Isso poderá reduzir as obrigações do produtor em restaurar suas áreas de preservação. Produtores poderão, portanto, estar regulares no papel sem estar regulares no campo. As perdas ambientais, que já foram imensas com as anistias concedidas pela nova lei, poderão ser ainda maiores, prejudicando a qualidade da água, do solo e da biodiversidade.
Deseja acrescentar algo?
A falta de comprometimento do Poder Público com a implantação de um CAR de qualidade é apenas mais um passo desastroso na política ambiental brasileira. São realmente lamentáveis as perdas que tivemos nos últimos anos em decorrência das mudanças na legislação florestal.
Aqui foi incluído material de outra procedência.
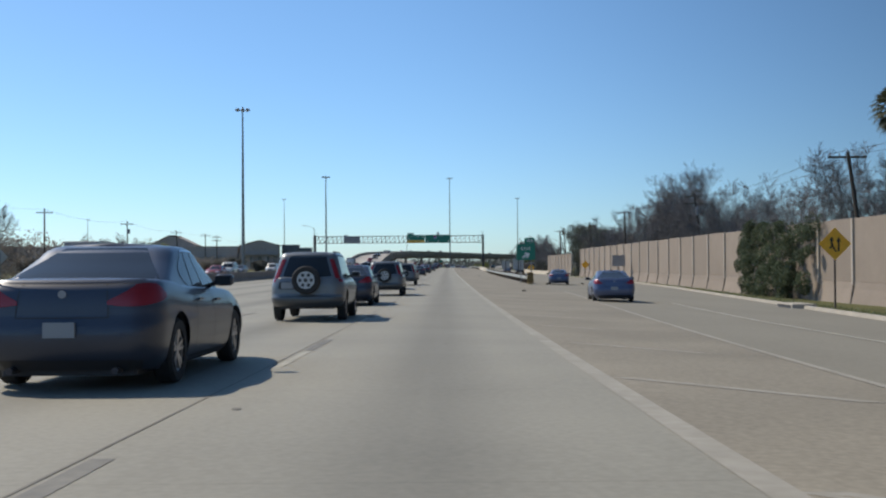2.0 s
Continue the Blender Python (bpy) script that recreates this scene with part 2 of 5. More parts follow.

A aprovação da nova legislação florestal foi uma derrota imensa para toda a sociedade, inclusive para os produtores rurais, aos quais dependem das condições ambientais para realizar as suas atividades econômicas. As anistias concedidas representam grandes áreas que deixarão de ser recuperadas e não mais irão prestar os tão necessários serviços ambientais, como proteção dos cursos de água, infiltração e armazenamento de água no solo, controle de erosão e polinização.
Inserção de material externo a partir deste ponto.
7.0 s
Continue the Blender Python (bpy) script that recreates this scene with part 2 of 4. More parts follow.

Já estamos vivendo as consequências das negligências com o Código Florestal antigo. A falta de água que vemos em São Paulo, por exemplo, tem correlação com o enorme desmatamento na região. Se não houver mudanças de rumo, situações como essa podem se tornar cada vez mais comuns.
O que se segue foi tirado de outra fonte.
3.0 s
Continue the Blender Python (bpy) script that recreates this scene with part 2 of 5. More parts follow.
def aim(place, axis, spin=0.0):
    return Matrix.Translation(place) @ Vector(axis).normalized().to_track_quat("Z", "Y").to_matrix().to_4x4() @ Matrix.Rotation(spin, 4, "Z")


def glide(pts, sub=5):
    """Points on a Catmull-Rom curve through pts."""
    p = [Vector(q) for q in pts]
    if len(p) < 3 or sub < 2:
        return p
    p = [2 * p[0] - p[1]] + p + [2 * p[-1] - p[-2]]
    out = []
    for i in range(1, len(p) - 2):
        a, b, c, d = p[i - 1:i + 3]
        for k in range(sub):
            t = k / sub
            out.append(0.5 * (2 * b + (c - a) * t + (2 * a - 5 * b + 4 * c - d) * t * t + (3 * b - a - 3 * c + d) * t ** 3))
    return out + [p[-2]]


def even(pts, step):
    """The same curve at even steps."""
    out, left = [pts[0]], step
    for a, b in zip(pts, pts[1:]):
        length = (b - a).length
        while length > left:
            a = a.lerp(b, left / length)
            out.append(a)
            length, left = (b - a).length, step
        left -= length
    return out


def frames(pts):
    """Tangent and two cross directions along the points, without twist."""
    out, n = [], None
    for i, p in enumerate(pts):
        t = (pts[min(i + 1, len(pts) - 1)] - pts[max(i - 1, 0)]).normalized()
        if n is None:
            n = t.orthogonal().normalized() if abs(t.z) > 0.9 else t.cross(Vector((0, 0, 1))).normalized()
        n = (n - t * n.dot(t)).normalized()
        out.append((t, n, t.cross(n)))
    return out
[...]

Infelizmente, parece que as consequências negativas da nova legislação florestal não se resumem apenas à diminuição dos padrões de proteção ambiental para aqueles que desmataram, há também um enfraquecimento de instrumentos como o CAR. Se continuar da forma como está regulamentado, o CAR poderá se tornar uma ferramenta burocrática de regularização dos produtores apenas no “papel”, e não na realidade do campo.